God is on a mission. Tim Dearborn has stated: “The Church of God does not have a mission in the world. The God of mission has a Church in the world.”3 Mission is not a program of the church, but its essence and its call.
- We dream about a missional, distinctively Presbyterian, church — a church that sees God at work all around us and all around the world.
- We dream of a church connected through love for the Trinitarian God, transformed through the Spirit and Word, guided by our confessions, and involved with God’s work of reconciliation, compassion, and justice.
- We dream of a denomination that brings the best of its people, its theology, and its tradition and lays all at the feet of Jesus to be sanctified and used in the service of the Kingdom.
- We dream of apostolic communities filled with people who wake up each morning praising God for his love and life — and excited to see what adventures they might have as they meet Christ throughout the day.
- We dream of people who themselves are dreaming of planting new multiethnic fellowships in their neighborhoods, in their workplaces, in their schools, and in their places of recreation.
- We dream about partnering with God’s people around the globe, joyfully learning from our brothers and sisters, and contributing our resources to God’s work everywhere.
We will never solve all the problems of the church, but we can surely join Jesus in his mission throughout the world. When we begin to shape our churches consistently around Jesus’ commission we will enter the next Reformation.

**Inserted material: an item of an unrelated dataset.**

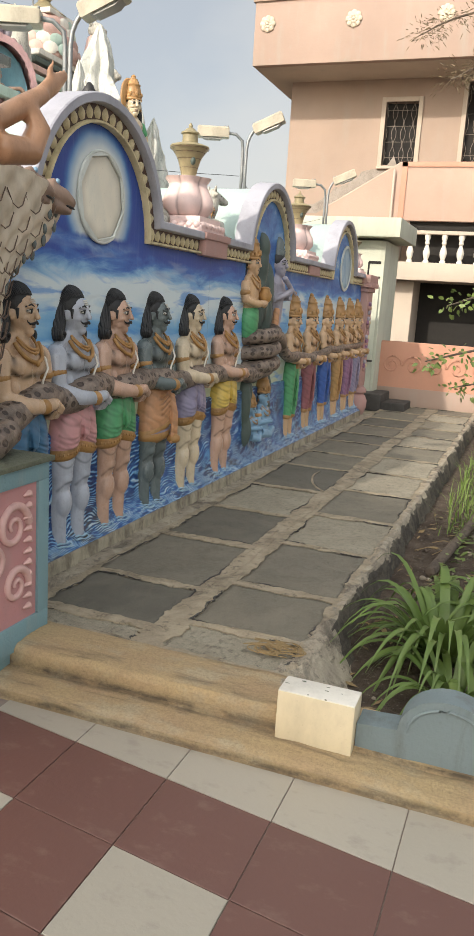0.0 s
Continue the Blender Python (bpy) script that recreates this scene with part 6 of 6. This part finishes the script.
nb_.grid(hood_pt, 48, 48, "hood")
nb_.grid(lambda u, v: tuple(a - b for a, b in zip(hood_pt(u, v), (0.09, 0, 0))), 24, 24, "hood")
for k in range(6):
    cy = 2.86 + 0.158 * k
    zt = 1.89 + 0.05 * (1 - abs(k - 2.5) / 2.5)
    nb_.tube([(0.18, 3.27 + (cy - 3.27) * 0.8, zt - 0.14), (0.21, cy - 0.02, zt - 0.02), (0.25, cy + 0.04, zt + 0.012), (0.28, cy + 0.10, zt - 0.002), (0.29, cy + 0.155, zt - 0.022)], [(0.075, 0.05), (0.064, 0.046), (0.054, 0.043), (0.040, 0.030), (0.022, 0.017)], "serpent", 14)
    nb_.tube([(0.26, cy + 0.04, zt - 0.040), (0.28, cy + 0.11, zt - 0.052), (0.285, cy + 0.14, zt - 0.060)], [0.034, 0.022, 0.012], "serpent", 10)
    nb_.tube([(0.285, cy + 0.06, zt - 0.028), (0.30, cy + 0.12, zt - 0.038), (0.295, cy + 0.155, zt - 0.042)], [0.005, 0.006, 0.004], "black", 6)
    nb_.ball((0.26, cy + 0.045, zt + 0.055), (0.020, 0.026, 0.016), "serpent", 10, 7)
    nb_.ball((0.275, cy + 0.055, zt + 0.058), 0.012, "skin_blue", 8, 6)
nb_.melt("serpent", 0.009, 2)
for i in range(7):
    for j in range(9):
        u, v = (i + 0.5 * (j % 2) + 0.4) / 7.6, (j + 0.6) / 10
        c_ = hood_pt(u, v)
        wv = 0.035 + 0.03 * v
        if u < 0.86:
            nb_.tube([(c_[0] + 0.004, c_[1] - wv, c_[2] + 0.03), (c_[0] + 0.007, c_[1] - wv * 0.5, c_[2] - 0.022), (c_[0] + 0.009, c_[1], c_[2] - 0.036), (c_[0] + 0.007, c_[1] + wv * 0.5, c_[2] - 0.022), (c_[0] + 0.004, c_[1] + wv, c_[2] + 0.03)], 0.0024, "line", 5)
for k in range(11):
    for u0, s_ in ((0.95, 1.0), (0.87, 0.8)):
        c_ = hood_pt(u0, 0.10 + 0.08 * k + 0.04 * (u0 < 0.9))
        nb_.ball((c_[0] + 0.004, c_[1], c_[2]), (0.008, 0.016 * s_, 0.028 * s_), "skin_dark", 10, 6)
nb_.tube([(0.1, 3.20, 0.80), (0.14, 3.24, 0.95), (0.20, 3.26, 1.14)], [(0.16, 0.12), (0.13, 0.10), (0.11, 0.08)], "hood", 14)
nb_.tube([(0.16, 3.12, 0.86), (0.20, 3.36, 0.86), (0.17, 3.52, 0.89)], [0.06, 0.075, 0.06], "snake", 12, ref=(0, 0, 1))
nb_.v = [tuple(1.085 * Vector(q_) - Vector((0.191, 0.061, 0.1275))) if q_[2] > 1.0 else q_ for q_ in nb_.v]
# reaching figure in front of the hood
ar = MB("skin_arm")
ar.tube([(0.10, 3.05, 1.90), (0.10, 3.10, 2.20), (0.10, 3.08, 2.42)], [(0.16, 0.12), (0.18, 0.12), (0.08, 0.07)], "skin_arm", 14)
ar.tube([(0.12, 3.22, 2.32), (0.16, 3.42, 2.12), (0.20, 3.58, 2.22), (0.20, 3.70, 2.29)], [0.07, 0.062, 0.045, 0.036], "skin_arm", 12)
ar.tube([(0.20, 3.70, 2.29), (0.20, 3.78, 2.35), (0.20, 3.87, 2.41)], [(0.038, 0.028), (0.045, 0.022), (0.022, 0.012)], "skin_arm", 10)
ar.tube([(0.20, 3.76, 2.34), (0.20, 3.75, 2.40), (0.20, 3.78, 2.44)], [0.018, 0.014, 0.008], "skin_arm", 8)
ar.tube([(0.22, 3.40, 2.02), (0.24, 3.56, 2.04), (0.24, 3.62, 2.14), (0.22, 3.60, 2.22)], [0.06, 0.058, 0.05, 0.025], "skin_arm", 12)
for k in range(4):
    ar.tube([(0.25, 3.57 + 0.022 * k, 2.13), (0.235, 3.58 + 0.026 * k, 2.21 - 0.012 * k)], [0.016, 0.010], "skin_arm", 7)
ar.v = [tuple(0.86 * Vector(q_) + Vector((0.315, 0.101, 0.21))) for q_ in ar.v]
ar.tube([(0.30, 2.95, 0.82), (0.36, 2.85, 1.2), (0.40, 2.76, 1.60), (0.41, 2.73, 1.90)], [(0.15, 0.12), (0.14, 0.10), (0.12, 0.09), (0.13, 0.10)], "skin_arm", 14)
ar.melt("skin_arm", 0.009, 3)
nb_.add(ar.v, ar.f, "skin_arm")
nb_.thing("serpent_statue", label="many-headed hooded serpent with reaching arm on the pedestal", category="statue", smooth=70)

# ---- garden ----
ly = MB("lily")
lr = random.Random(21)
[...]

Stephen A. Hayner is the Peachtree Associate Professor of Evangelism and Church Growth at Columbia Theological Seminary in Decatur, Ga. He has been president of InterVarsity Christian Fellowship/USA and vice president for student affairs at Seattle Pacific University. He holds a B.A. from Whitman College in Washington, a M.T.S. from Harvard Divinity School, a Th.M. from Gordon-Conwell Theological Seminary, and a Ph.D. from the University of St. Andrews in Scotland.
1 Ecclesia reformata, semper reformanda.
2 Dial. cum Tryph., cxvii.
3 Short-Term Missions Workbook, p. 15.